I too love asking him (Isaac) why he did something, and hearing the surprising things that come out of his mouth. Such fun
2, 3, nd 4 were my favorite ages with ciara. We went with the philosophy in our home, that if we were stupid enough to leave something for ciara to break or destroy, that it was our fault not hers. Children learn by touching, not so much by looking. They want to hold it, bang it off something, play with it. Thats how they learn. I loved these ages, everything was an adventure and I remember just having so much fun together.
The age I have found the most challenging so far is 5 – 7. (the one we are currently in).

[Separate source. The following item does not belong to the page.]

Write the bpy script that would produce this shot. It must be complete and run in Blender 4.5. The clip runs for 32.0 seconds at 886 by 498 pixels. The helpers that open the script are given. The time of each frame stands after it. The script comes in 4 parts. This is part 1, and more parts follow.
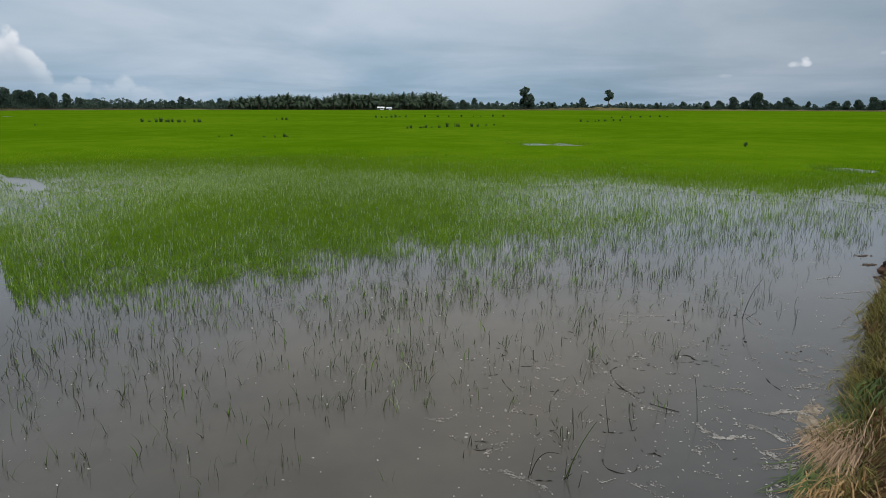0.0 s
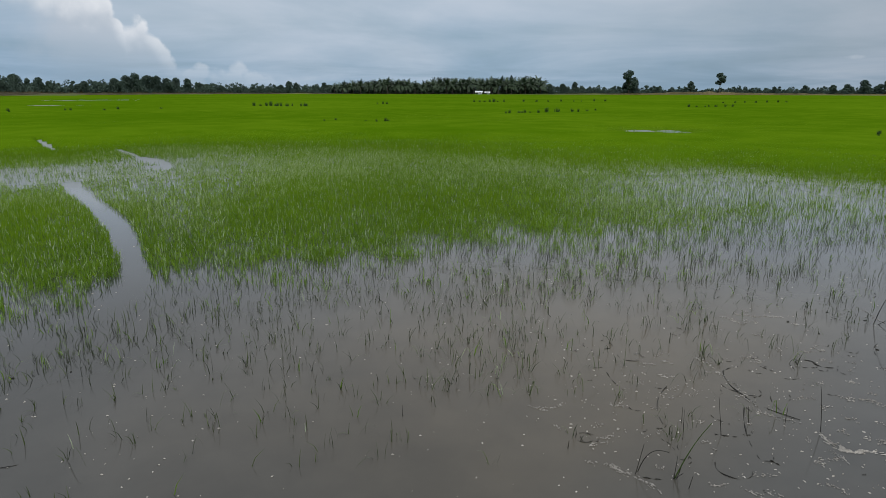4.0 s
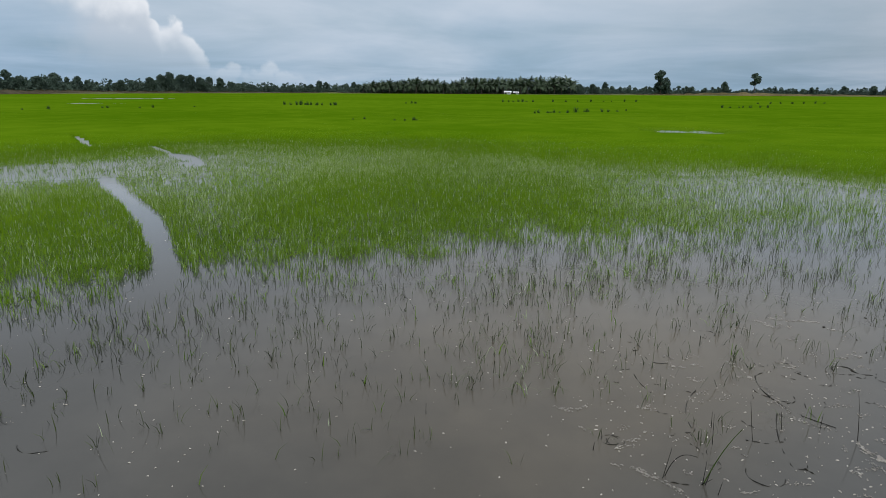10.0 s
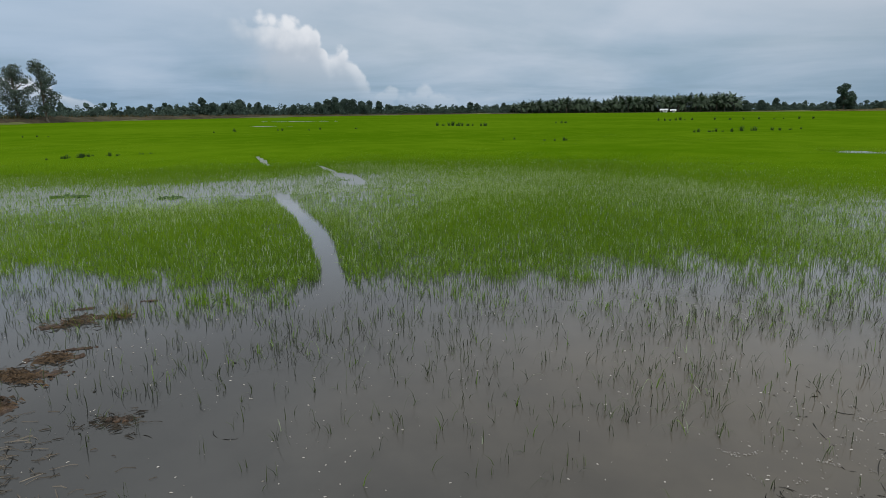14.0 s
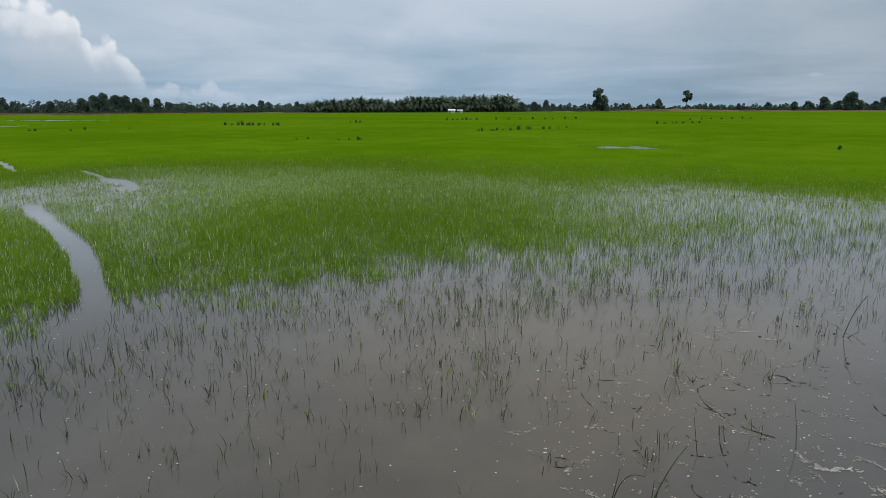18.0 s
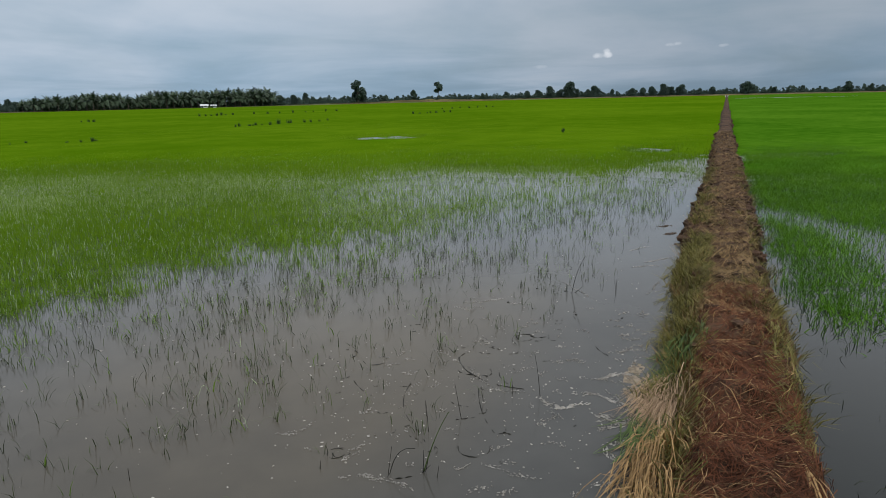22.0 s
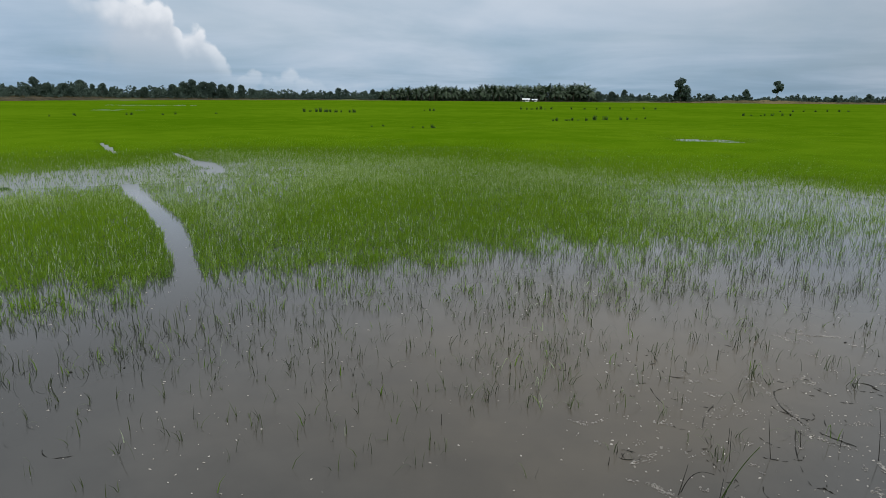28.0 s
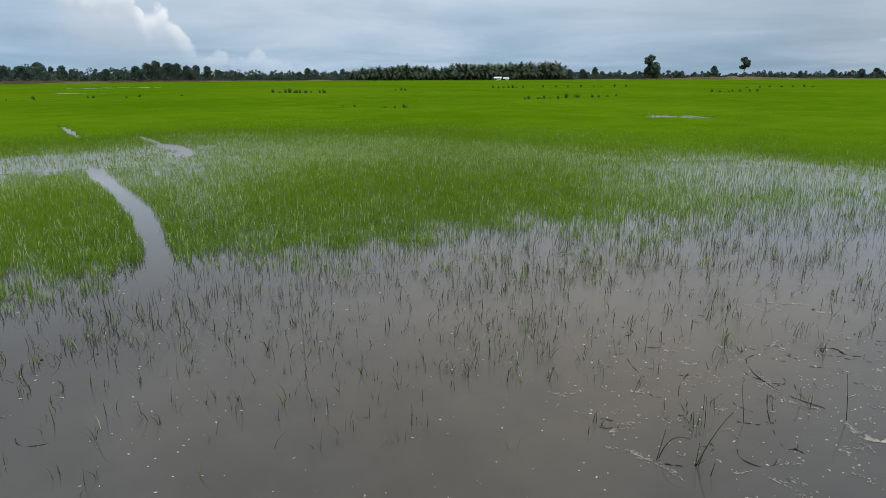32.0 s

Somewhere in her 5th year(prob closer to 6) she just got snarky and the attitude kicked in. I find defiance so frusterating, so this age has and is teaching me patience. We only spanked her from the ages of 3 – 4 and then decided it just was not effective for our child, so finding a way to discipline her for the defiance has been a challenge.
I am really looking forward to having the toddler years again with the baby thats on the way =)
I agree with that philosophy so much. Kids just are not good at impulse control, and it’s really unfair to expect them to be.
I think one of the most rewarding ages for me in parenting is from about 15 months until about 36 months. At that age, children are so eager to learn and understand and achieve. They love repetition and take to commands excitedly (if they are in the mood
With an ample amount of follow through and loving firmness, “two year olds” are a pleasure to be with.
But my poor Anna Kate, she gets me before I know what I’m doing. Almost six years old has been hard for me. Probably because I’ve been sick and majorly slacking in communication and one on one attention with her. I feel like I have a few months of work ahead of me to get to the bottom of her snarky tone and overall angst.
Yeah, the attitude thing scares me. I’ll be looking to you for all your wisdom when my turn comes!